On 2/9/2011 11:50 PM, "Ren? K?lin" wrote:
> Hello
>
> I tried this (with Maxima 5.21.1):
>
> domain:real$
> t:x^(1/2)*x^(1/2);
> assume(x<0);
> t;
> forget(x<0)$
> assume(x>=0);
> t;
>
> with the output:
>
> (%o2) x
> (%o3) [x<0]
> (%o4) x
> (%o6) [x>=0]
> (%o7) x
>
> I only want to consider some real numbers. Because the squareroot of x is not defined for x<0, %o4 is wrong, isn't it?
>
> The Problem seems to be that t:x^(1/2)*x^(1/2) is simplified immediately to x in any case.
>
> (I sent this post 2 days ago with a wrong title. Sorry if you received it twice.)
It seems hopeless to point out that x>0 does not mean that sqrt(x)>0,
mathematically.
There are 2 square roots. For example sqrt(16) is {-4, 4}, even though
16>0.
The square root of x, for x<0 IS defined. It just happens to be imaginary.
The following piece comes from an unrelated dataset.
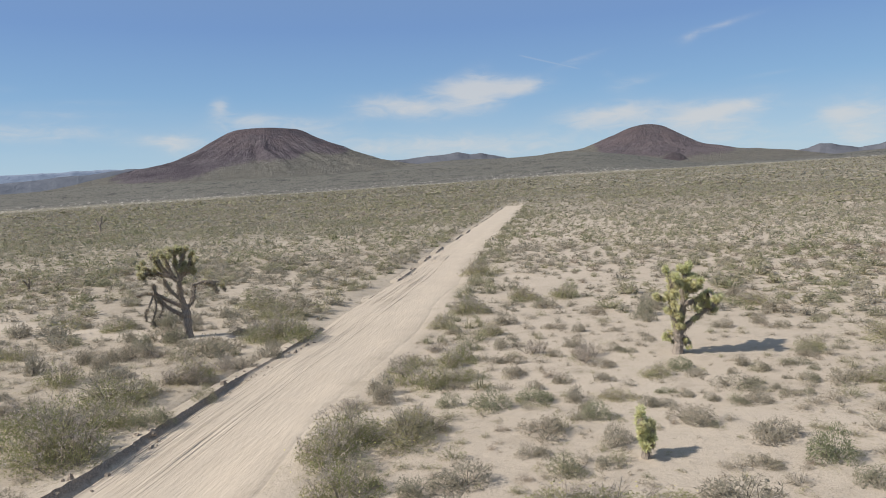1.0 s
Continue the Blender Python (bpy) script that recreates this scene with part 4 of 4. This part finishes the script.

There is no simple way of making Maxima forget about complex numbers,
even if you decide that certain of the inputs represent real numbers.
What you seem to be insisting on is
not that x>0, but that sqrt(x)>=0.
Perhaps you should
define a new function positive_sqrt(x):= .... if (x<0) then error else
....
Yes, I know that in Maxima sqrt(z^2) comes out abs(z), but if you do
assume(z>0), then abs(z) comes out as z.
This first step, sqrt(z^2) to abs(z) is, in general, wrong, so there
you are, with the subsequent step propagating the questionable result.